Little is known of his life after that. Afghan leaders and military commanders say they found it impossible to arrest or kill a man they couldn’t identify. It’s almost certain he lived in hiding in Pakistan, like bin Laden — probably in the city of Quetta, where he directed the council that led the insurgency against U.S. troops.
It’s believed Omar lived humbly, rarely seeing visitors outside his close inner circle. Earlier this year, the Taliban produced a biography of him, claiming he had no home and almost no money but “a special sense of humor.”
Any sense of humor was lost on a world that saw only a humorless, ruthless Taliban government that banned television, dancing and kite-flying, whose Ministry of Vice and Virtue patrolled the streets beating women for showing an inch of flesh in public.
But some, especially Omar’s fellow ethnic Pashtuns, yearn for the stability he brought as Afghanistan fails to emerge cleanly from decades of corruption and conflict.
For many in the West, Omar was a cartoon villain, one-eyed and blind to the modern world. For his followers, he was, as the Taliban described him recently, “a unique and charismatic personality”:
“Contrary to (other) leaders, he does not want to show off. He is not eager or excited to speak if it is unnecessary to do so. And if needed, his words ... are keen, perceptive and logical. He has adopted a simple and plain style in all aspects of his life. Simple dress, simple food, simple talk, frankness and informality are his natural habits.”
Omar had been reported dead many times in recent years. The rumors began when he failed to send audio messages, although they had never been frequent. The only evidence he still was alive was an occasional statement on a Taliban website, the most recent being a comment, purported to be from him, supporting recent peace talks between the Taliban and the Afghan government. Reports he died years ago cast serious doubt on the authenticity of those statements.

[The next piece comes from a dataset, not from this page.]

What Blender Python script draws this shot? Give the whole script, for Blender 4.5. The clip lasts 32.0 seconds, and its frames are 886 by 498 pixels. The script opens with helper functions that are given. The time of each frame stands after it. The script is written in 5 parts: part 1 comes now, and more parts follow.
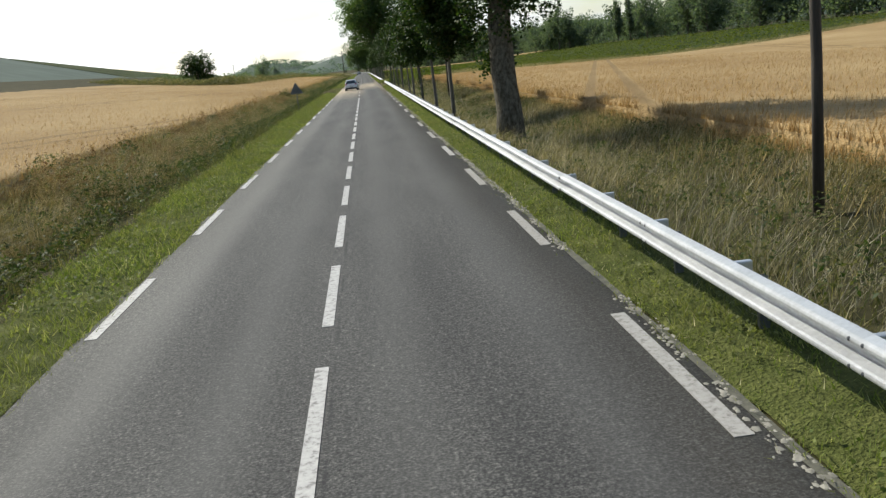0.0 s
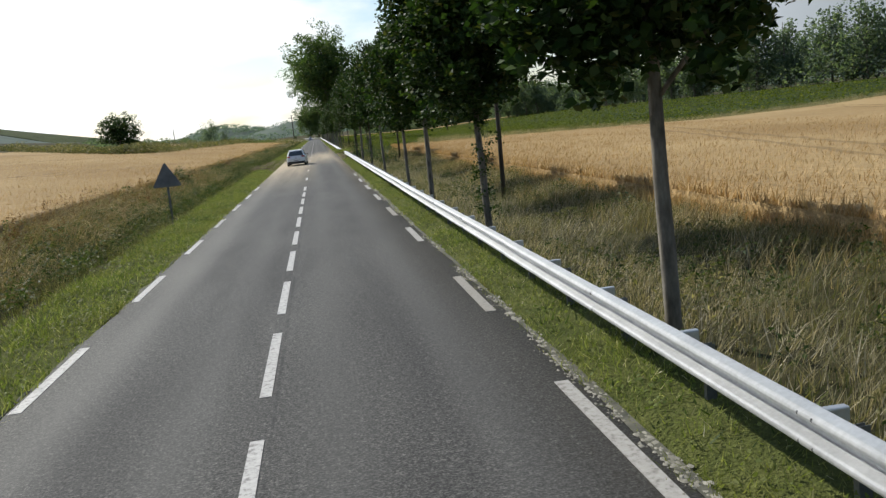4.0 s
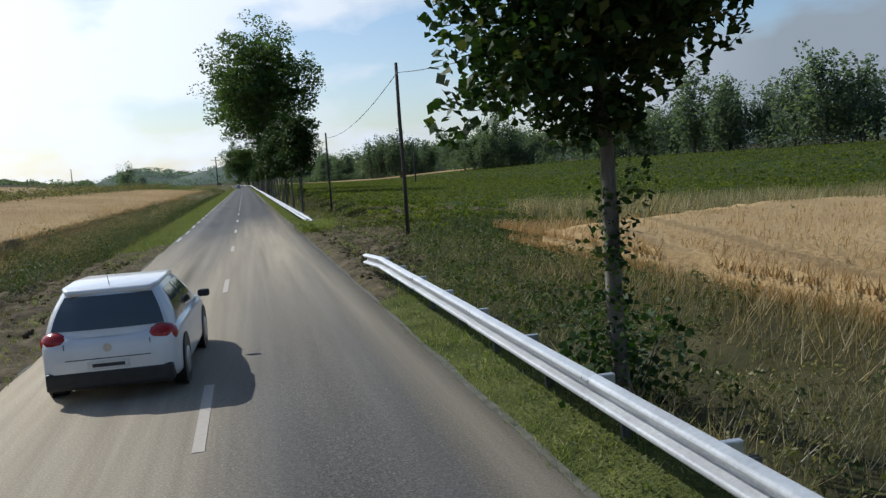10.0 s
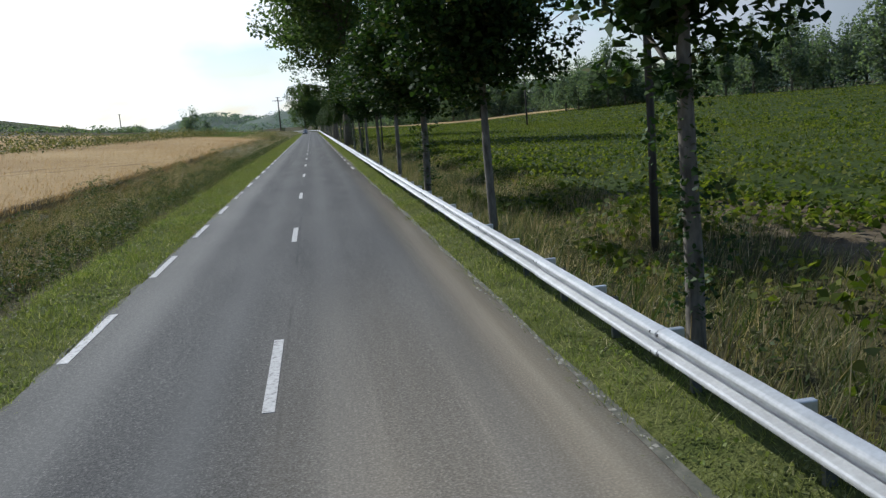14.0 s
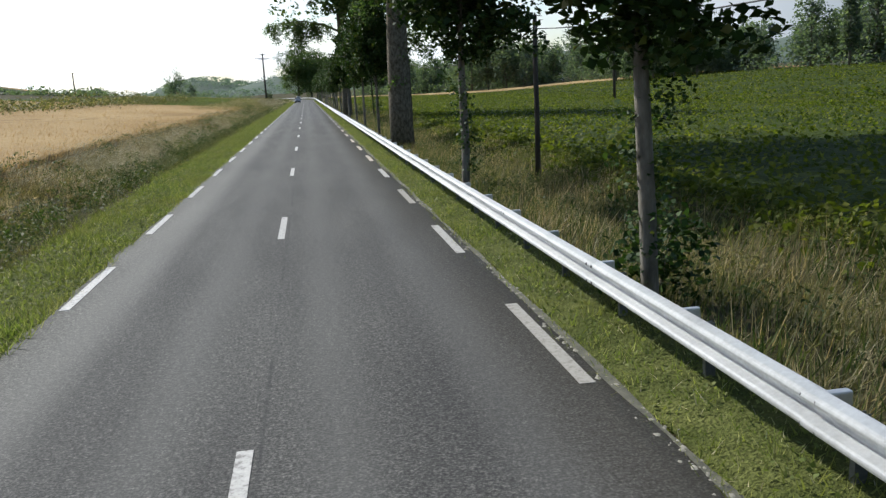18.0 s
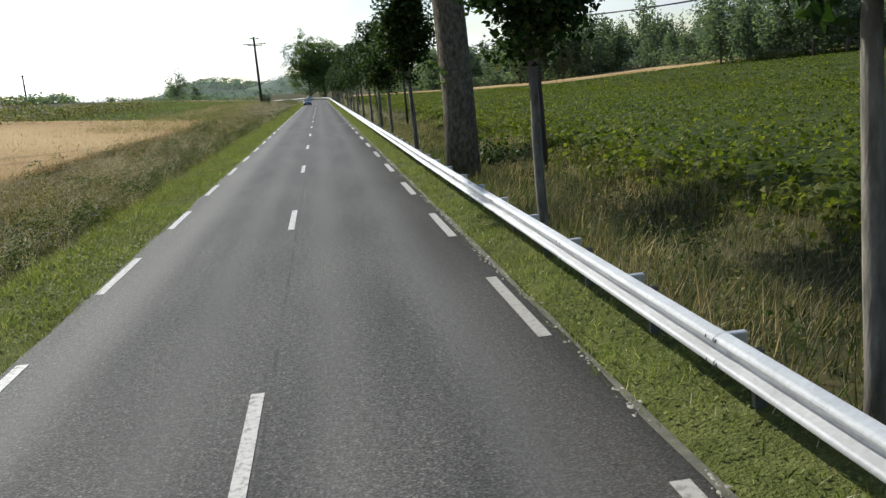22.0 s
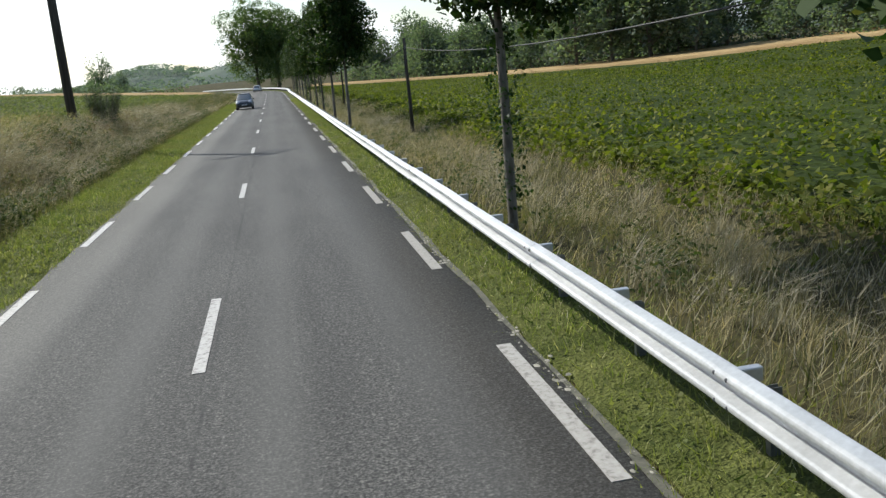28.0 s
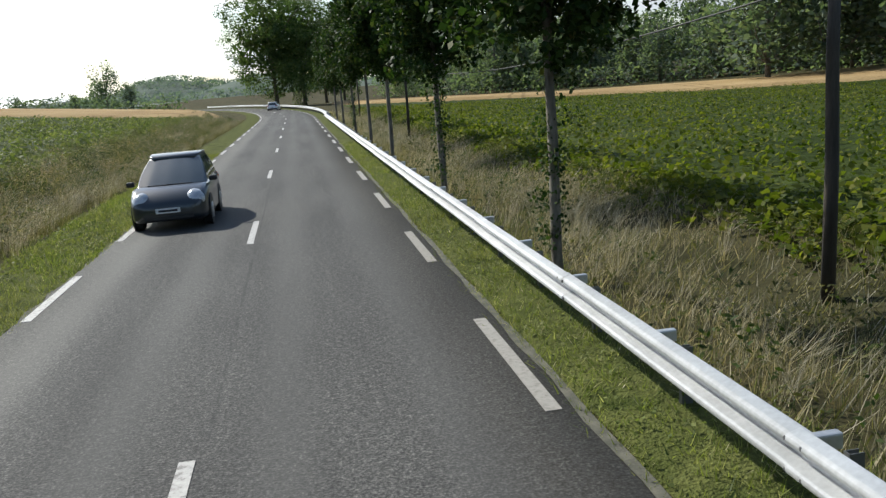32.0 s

The latest claim that Omar was dead is equally contentious. It’s claimed he died in Quetta two years ago, probably of hepatitis. A senior member of the Afghan Taliban in Pakistan said, “I am 100 percent sure Mullah Omar is dead, but will not share other information until we have chosen his successor.”
Who will that be? There appears to be a succession battle, between Omar’s eldest son, Yaqoob, and his deputy Mullah Mansour. Even this is disputed: Some say the reports are part of a CIA plot to destabilize the organization at a crucial moment in peace talks and to encourage factional fighting and defections from the Taliban. Several commanders have left this year to join ISIS.
In life and in death, like bin Laden, Omar was hated and hunted by the West while an inspiration and an icon to generations of his followers — a man who stood up to both the major superpowers of the modern era and who refused to betray the guest of his nation to one.